COLLECTED MATERIAL ▸
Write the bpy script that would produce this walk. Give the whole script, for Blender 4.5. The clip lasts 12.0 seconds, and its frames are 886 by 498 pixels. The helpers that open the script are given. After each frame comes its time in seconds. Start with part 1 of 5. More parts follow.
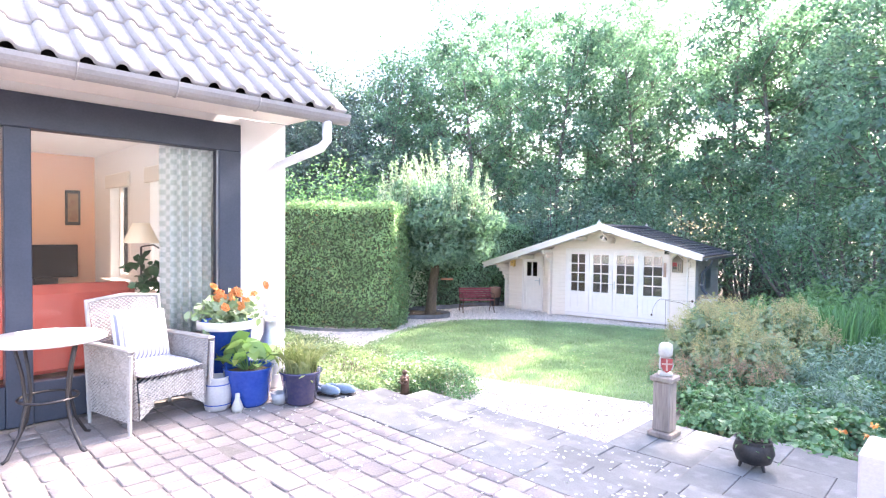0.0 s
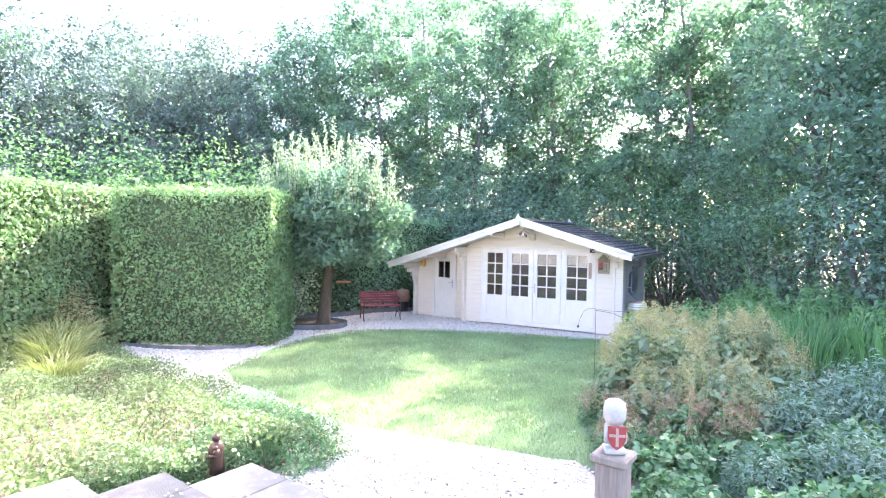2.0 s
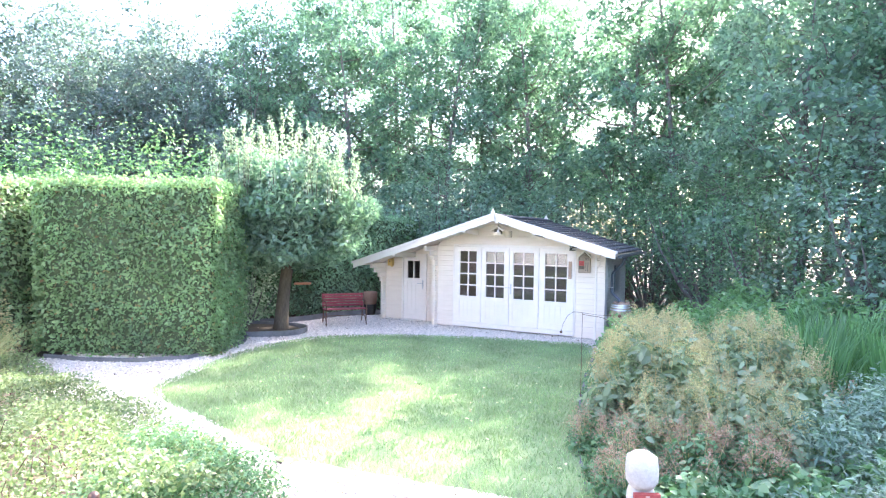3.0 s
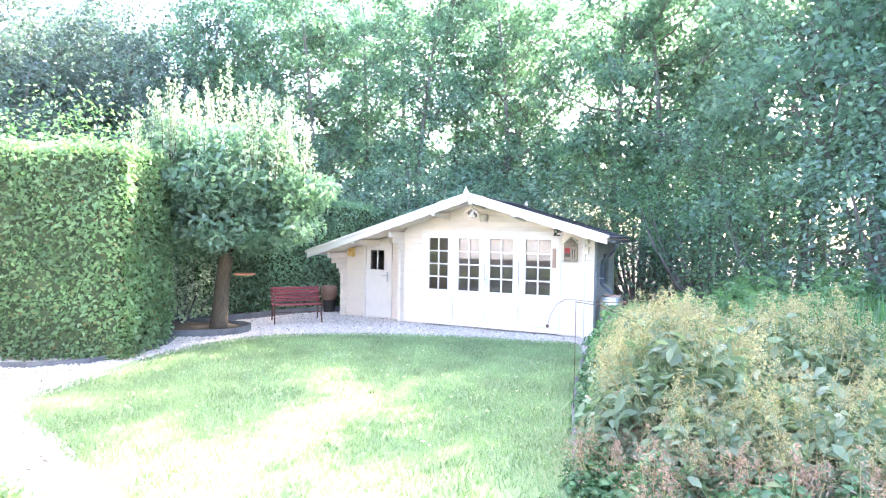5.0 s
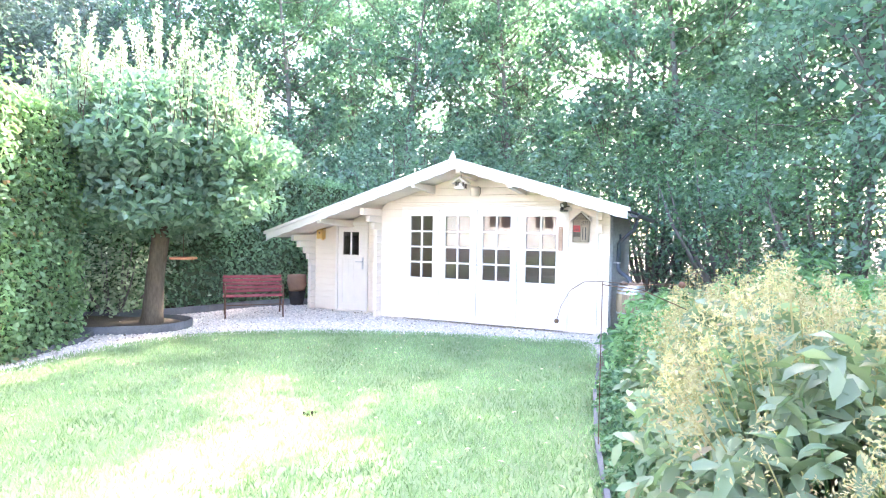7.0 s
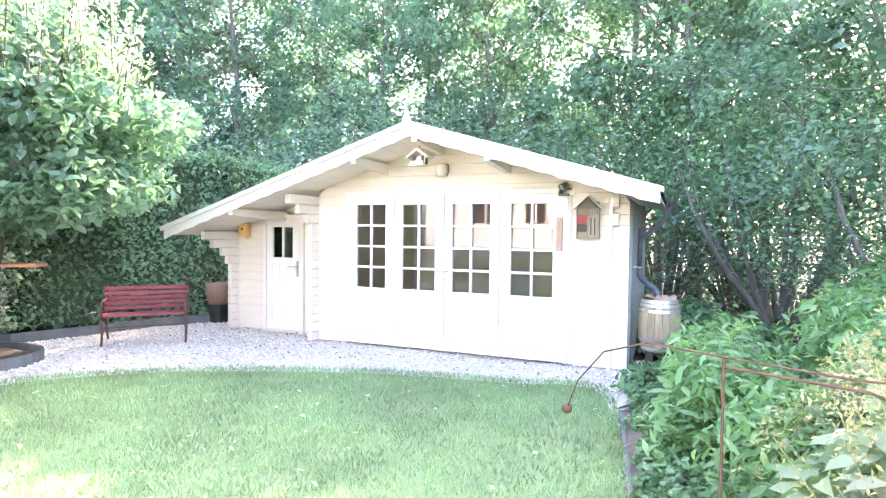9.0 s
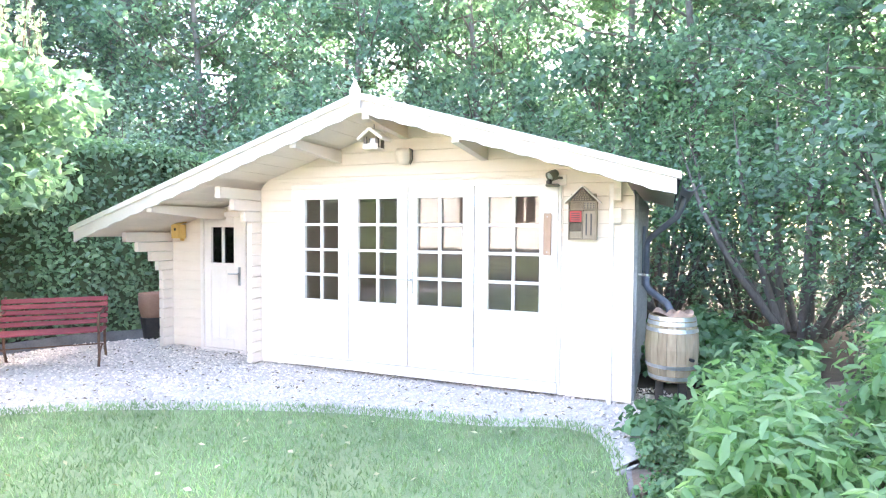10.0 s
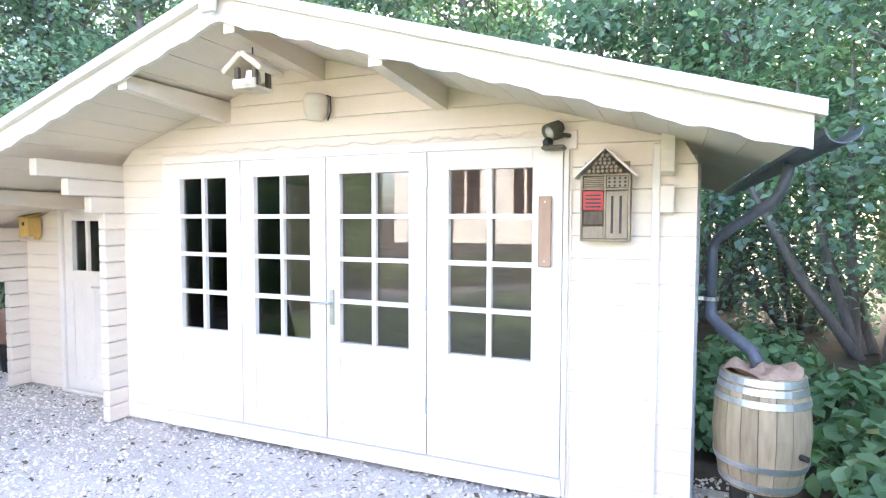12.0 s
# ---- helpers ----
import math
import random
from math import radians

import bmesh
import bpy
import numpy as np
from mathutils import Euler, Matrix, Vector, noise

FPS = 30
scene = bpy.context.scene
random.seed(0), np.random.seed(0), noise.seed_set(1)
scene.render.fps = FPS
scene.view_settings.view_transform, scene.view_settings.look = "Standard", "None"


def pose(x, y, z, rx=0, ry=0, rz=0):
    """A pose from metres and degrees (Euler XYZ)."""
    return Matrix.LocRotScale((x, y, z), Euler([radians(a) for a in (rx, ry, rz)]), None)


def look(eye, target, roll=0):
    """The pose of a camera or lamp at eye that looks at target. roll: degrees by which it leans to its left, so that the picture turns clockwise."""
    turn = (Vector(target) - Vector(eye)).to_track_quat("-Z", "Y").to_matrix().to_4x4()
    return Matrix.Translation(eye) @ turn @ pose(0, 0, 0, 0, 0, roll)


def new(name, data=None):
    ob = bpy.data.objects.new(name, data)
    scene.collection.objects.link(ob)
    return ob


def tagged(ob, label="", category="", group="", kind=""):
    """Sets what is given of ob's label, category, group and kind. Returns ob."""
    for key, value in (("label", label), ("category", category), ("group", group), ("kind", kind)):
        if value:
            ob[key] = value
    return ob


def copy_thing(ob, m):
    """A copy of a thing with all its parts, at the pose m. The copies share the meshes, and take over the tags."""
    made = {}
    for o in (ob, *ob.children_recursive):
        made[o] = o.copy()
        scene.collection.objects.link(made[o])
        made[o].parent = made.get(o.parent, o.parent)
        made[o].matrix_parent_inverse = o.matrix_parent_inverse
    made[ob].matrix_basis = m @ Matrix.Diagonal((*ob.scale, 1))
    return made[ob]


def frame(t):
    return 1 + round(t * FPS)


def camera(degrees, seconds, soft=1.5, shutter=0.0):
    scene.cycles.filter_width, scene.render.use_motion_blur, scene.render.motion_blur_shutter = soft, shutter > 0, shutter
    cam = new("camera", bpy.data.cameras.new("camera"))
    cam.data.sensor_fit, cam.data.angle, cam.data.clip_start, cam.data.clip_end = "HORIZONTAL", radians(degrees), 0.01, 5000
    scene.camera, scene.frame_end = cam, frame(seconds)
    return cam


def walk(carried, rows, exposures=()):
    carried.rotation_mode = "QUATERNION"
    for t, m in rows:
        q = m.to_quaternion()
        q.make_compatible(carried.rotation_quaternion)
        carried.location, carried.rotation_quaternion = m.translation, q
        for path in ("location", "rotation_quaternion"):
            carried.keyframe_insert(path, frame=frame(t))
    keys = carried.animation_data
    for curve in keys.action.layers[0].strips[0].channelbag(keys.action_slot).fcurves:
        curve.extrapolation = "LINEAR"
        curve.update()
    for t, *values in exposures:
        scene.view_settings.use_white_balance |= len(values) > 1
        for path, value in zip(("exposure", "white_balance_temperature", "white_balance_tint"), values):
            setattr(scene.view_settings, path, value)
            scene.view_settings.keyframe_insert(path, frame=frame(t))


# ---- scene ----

SET EXERCISE ▸
Quote the material in full and exactly; do not carry over its pictures.

SOLUTION ▸
Write the bpy script that would produce this walk. Give the whole script, for Blender 4.5. The clip lasts 12.0 seconds, and its frames are 886 by 498 pixels. The helpers that open the script are given. After each frame comes its time in seconds. Start with part 1 of 5. More parts follow.
0.0 s
2.0 s
3.0 s
5.0 s
7.0 s
9.0 s
10.0 s
12.0 s
# ---- helpers ----
import math
import random
from math import radians

import bmesh
import bpy
import numpy as np
from mathutils import Euler, Matrix, Vector, noise

FPS = 30
scene = bpy.context.scene
random.seed(0), np.random.seed(0), noise.seed_set(1)
scene.render.fps = FPS
scene.view_settings.view_transform, scene.view_settings.look = "Standard", "None"


def pose(x, y, z, rx=0, ry=0, rz=0):
    """A pose from metres and degrees (Euler XYZ)."""
    return Matrix.LocRotScale((x, y, z), Euler([radians(a) for a in (rx, ry, rz)]), None)


def look(eye, target, roll=0):
    """The pose of a camera or lamp at eye that looks at target. roll: degrees by which it leans to its left, so that the picture turns clockwise."""
    turn = (Vector(target) - Vector(eye)).to_track_quat("-Z", "Y").to_matrix().to_4x4()
    return Matrix.Translation(eye) @ turn @ pose(0, 0, 0, 0, 0, roll)


def new(name, data=None):
    ob = bpy.data.objects.new(name, data)
    scene.collection.objects.link(ob)
    return ob


def tagged(ob, label="", category="", group="", kind=""):
    """Sets what is given of ob's label, category, group and kind. Returns ob."""
    for key, value in (("label", label), ("category", category), ("group", group), ("kind", kind)):
        if value:
            ob[key] = value
    return ob


def copy_thing(ob, m):
    """A copy of a thing with all its parts, at the pose m. The copies share the meshes, and take over the tags."""
    made = {}
    for o in (ob, *ob.children_recursive):
        made[o] = o.copy()
        scene.collection.objects.link(made[o])
        made[o].parent = made.get(o.parent, o.parent)
        made[o].matrix_parent_inverse = o.matrix_parent_inverse
    made[ob].matrix_basis = m @ Matrix.Diagonal((*ob.scale, 1))
    return made[ob]


def frame(t):
    return 1 + round(t * FPS)


def camera(degrees, seconds, soft=1.5, shutter=0.0):
    scene.cycles.filter_width, scene.render.use_motion_blur, scene.render.motion_blur_shutter = soft, shutter > 0, shutter
    cam = new("camera", bpy.data.cameras.new("camera"))
    cam.data.sensor_fit, cam.data.angle, cam.data.clip_start, cam.data.clip_end = "HORIZONTAL", radians(degrees), 0.01, 5000
    scene.camera, scene.frame_end = cam, frame(seconds)
    return cam


def walk(carried, rows, exposures=()):
    carried.rotation_mode = "QUATERNION"
    for t, m in rows:
        q = m.to_quaternion()
        q.make_compatible(carried.rotation_quaternion)
        carried.location, carried.rotation_quaternion = m.translation, q
        for path in ("location", "rotation_quaternion"):
            carried.keyframe_insert(path, frame=frame(t))
    keys = carried.animation_data
    for curve in keys.action.layers[0].strips[0].channelbag(keys.action_slot).fcurves:
        curve.extrapolation = "LINEAR"
        curve.update()
    for t, *values in exposures:
        scene.view_settings.use_white_balance |= len(values) > 1
        for path, value in zip(("exposure", "white_balance_temperature", "white_balance_tint"), values):
            setattr(scene.view_settings, path, value)
            scene.view_settings.keyframe_insert(path, frame=frame(t))


# ---- scene ----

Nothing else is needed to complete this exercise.